Friday, 7 August 2009

Elevated reality.

I have an idea for a realtime utility/application/brand/service.

Instead of augmented reality, it offers something that I call elevated reality. It enables any place, relationship, or experience to become an opportunity to learn. To be truer to your real self.

Instead of offering mere information, it offers inspiration. But not any kind of inspiration. Not generic self-improvement stuff that you can find at Waterstones or on Amazon. It offers inspiration that will be uniquely motivating TO YOU.

In other words, as you let this service get to know you, it personalizes what it does for you. Take some people I know, for example. For Mark, it might mean helping him make purchasing decisions that are in synch with his personal values. For Chris, it might involve some nudging to take a particular photograph in a way he hadn't considered before. For Roberta it might mean tasting a strange new dish that's just been concocted around the corner. For Claudie it might mean exploring new (or ancient) forms of sacred movement. For Matthew it might involve time-shifting his own brilliance so he can experience it the way others do, for Kate it's steady encouragement, for Sam it's pointing to new sources of challenge, for Eivor it might involve connecting with someone who misunderstands an author she loves. And so on.

Imagine if the continual school that is life were enhanced by realtime connections to ideas, things, places, people -- just when we would most benefit from that connection. It's not a friend-finder or an interesting-experiences guide -- it's more like a coach, a teacher, an agent-companion that makes your journey more personally and emotionally productive. It makes your real life a school. In realtime.
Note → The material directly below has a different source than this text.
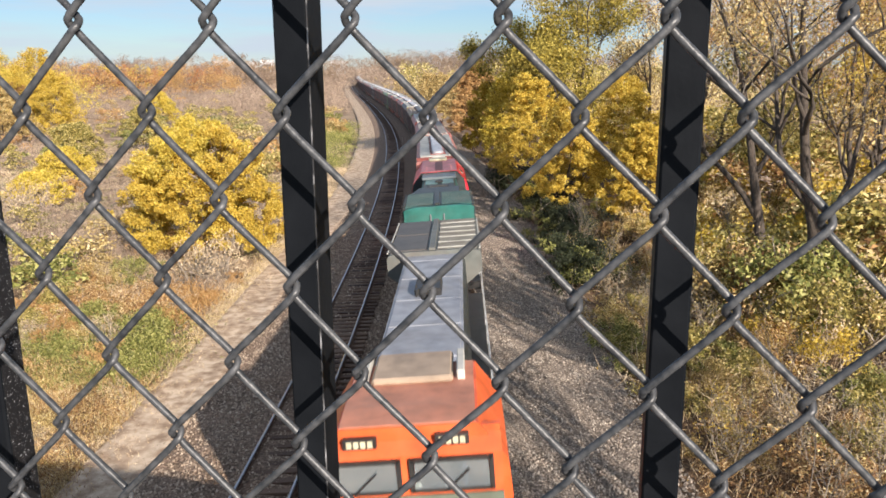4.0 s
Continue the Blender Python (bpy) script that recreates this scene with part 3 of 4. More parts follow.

This is what elevated reality would be.

Anyone interested?

Thursday, 6 August 2009

5 Good Fights

One of the things I have come to appreciate about living in London is that here, more than anywhere else I've ever been or lived, the past and the future are in constant debate with one another. They wrestle, sometimes constrain each another, and the tension between the two can be exasperating. Because it's a fight between well-matched opponents. And the result is an environment and a citizenry that's dynamically open, stubbornly opinionated, brash and gently polite all at once.

So I've been thinking about the value of the "good fight." And I've come up with 5 well-matched opponents that particularly interest me.

Transformation and Tradition
Intuition and Evidence
Transience and Permanence
Humanity and Technology
Individuality and Community

Interesting stuff lies in the ambivalent spaces between these pairs of seeming opposites. Opportunity emerges from the creative abrasion that happens when you force them into the boxing ring together. I'm not talking harmonious yin and yang here. I'm talking about messy arguments, heated challenge, a fight to the finish that may or may not end in a tie.

I wonder what other good fights we might instigate. Any thoughts?

Tuesday, 4 August 2009

Slipping in Realtime

I just had lunch at one of my favorite places for comfort food in London. It wasn't as good as it always was. And funnily enough, I was at its sister restaurant for dinner last night which also wasn't quite as good as it was last time. Has the recession taken its toll on the kitchen, the servers, and the overall experience? Is corporate management cutting the wrong costs?

Or was it just a coincidence?

I thought about posting something in realtime. To Yelp, to Tweet my disappointment. But then I wondered: is there any margin for error anymore? In realtime, must business be absolutely perfect, all of the time? Would the right people read my post? If management were monitoring the stream, my opinion might create an opportunity for improvement. But other customers might turn away, and the downward spiral of quality deterioration could continue.

In realtime, what's the right thing to do?